- [TASK BRIEF]: From the entries below, copy every line that holds the word "this".

- [WORKING DATA]:
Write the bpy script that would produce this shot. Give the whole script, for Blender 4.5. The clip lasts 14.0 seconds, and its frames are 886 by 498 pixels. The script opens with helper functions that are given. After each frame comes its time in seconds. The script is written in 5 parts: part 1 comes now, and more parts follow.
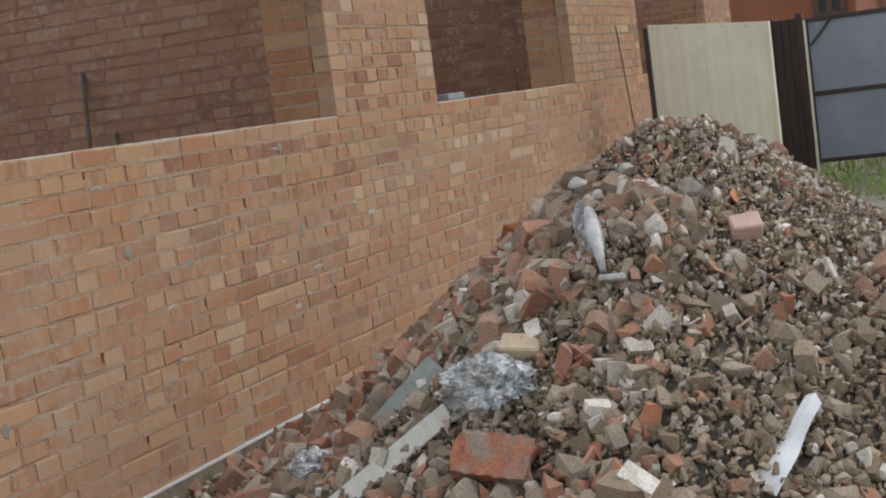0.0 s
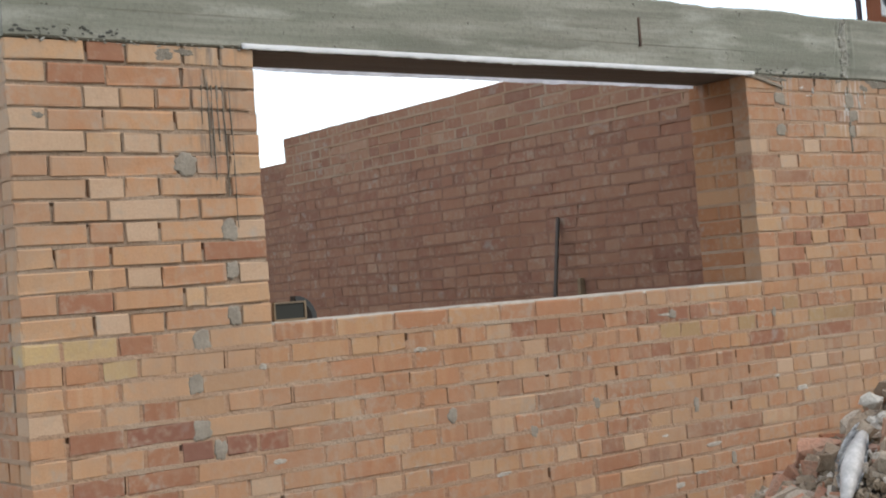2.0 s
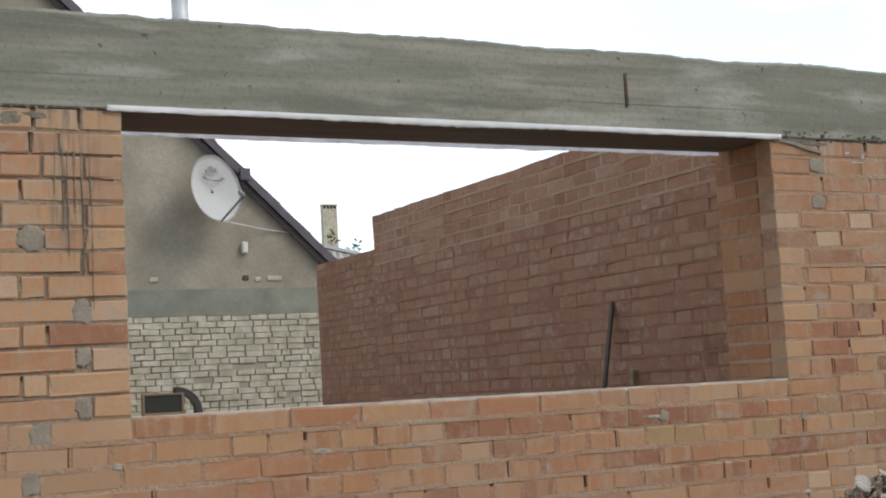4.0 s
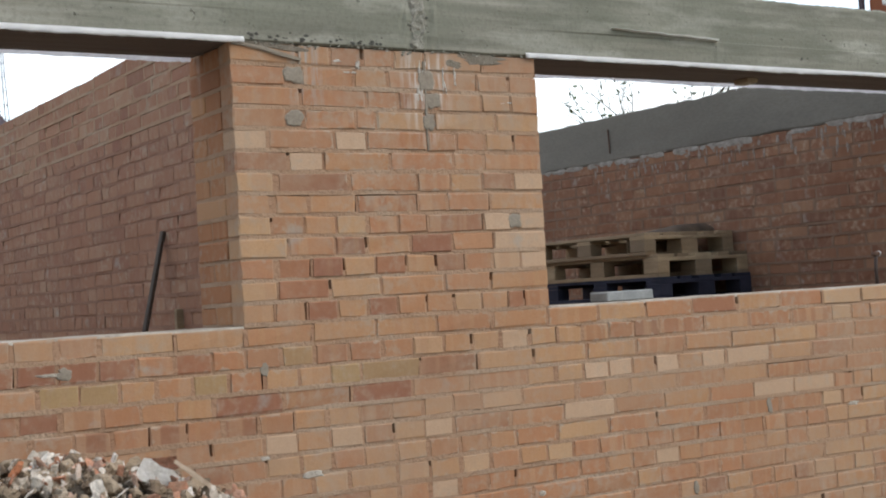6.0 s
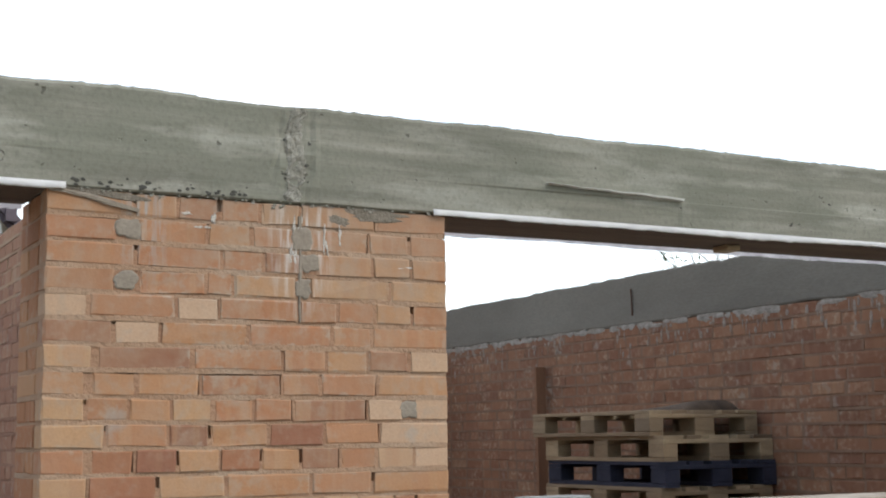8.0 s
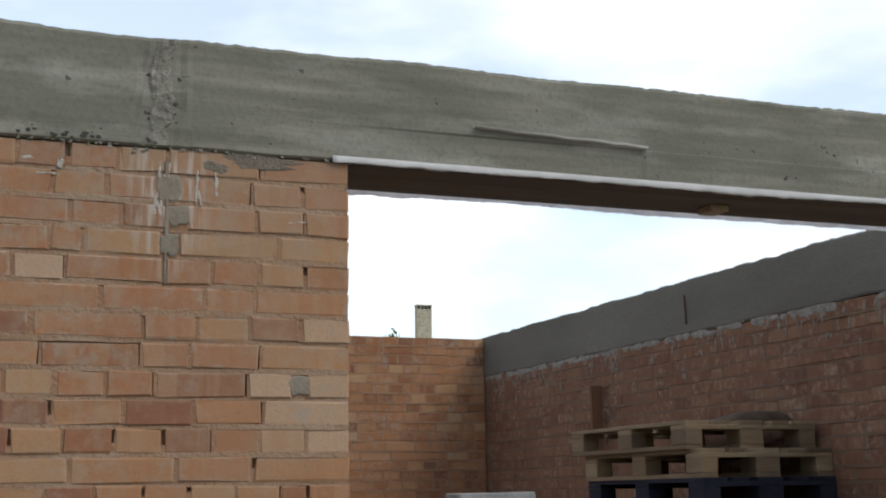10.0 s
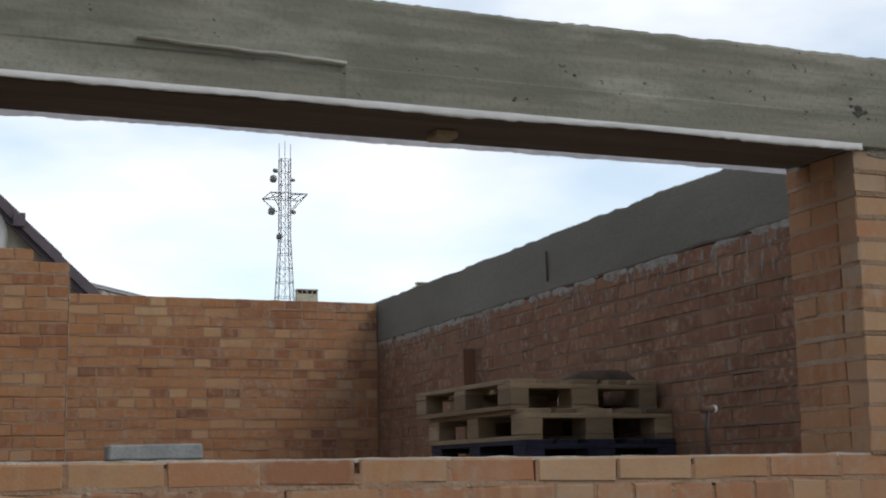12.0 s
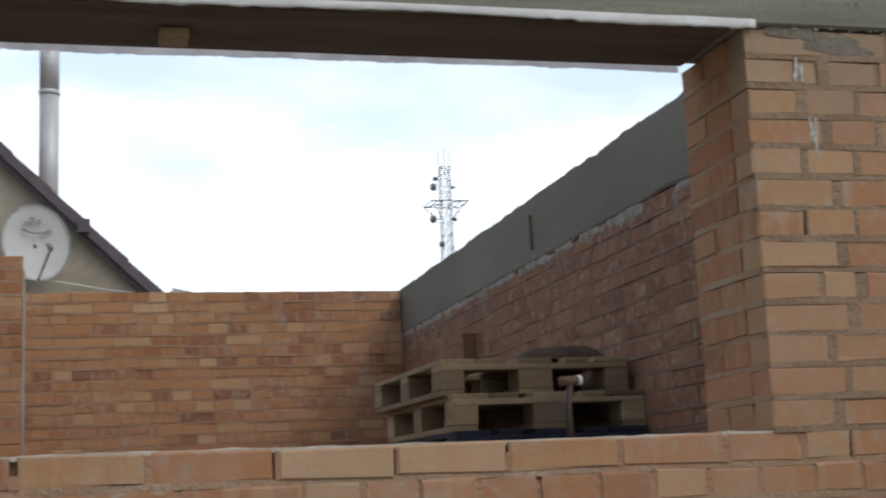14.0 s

---

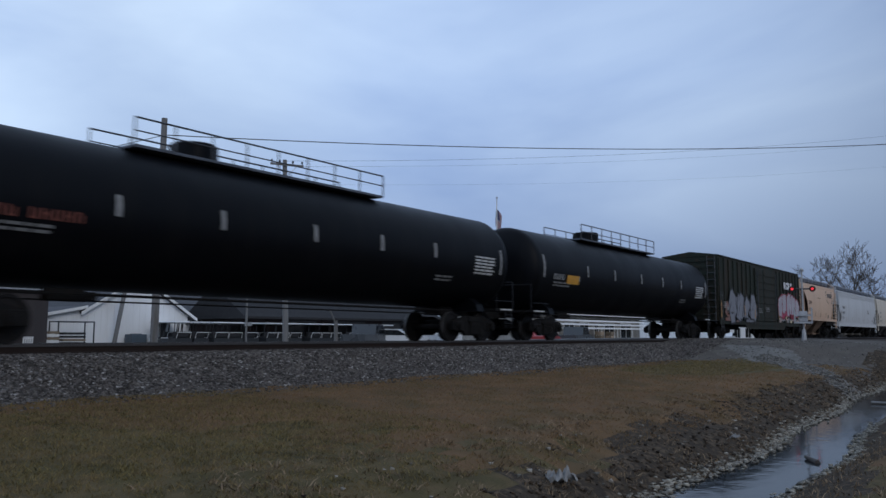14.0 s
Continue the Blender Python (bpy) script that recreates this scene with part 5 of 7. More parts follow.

==

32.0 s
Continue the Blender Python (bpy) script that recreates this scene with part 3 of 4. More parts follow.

- [EXERCISE ANSWER]:
Write the bpy script that would produce this shot. Give the whole script, for Blender 4.5. The clip lasts 14.0 seconds, and its frames are 886 by 498 pixels. The script opens with helper functions that are given. After each frame comes its time in seconds. The script is written in 5 parts: part 1 comes now, and more parts follow.
Continue the Blender Python (bpy) script that recreates this scene with part 5 of 7. More parts follow.
Continue the Blender Python (bpy) script that recreates this scene with part 3 of 4. More parts follow.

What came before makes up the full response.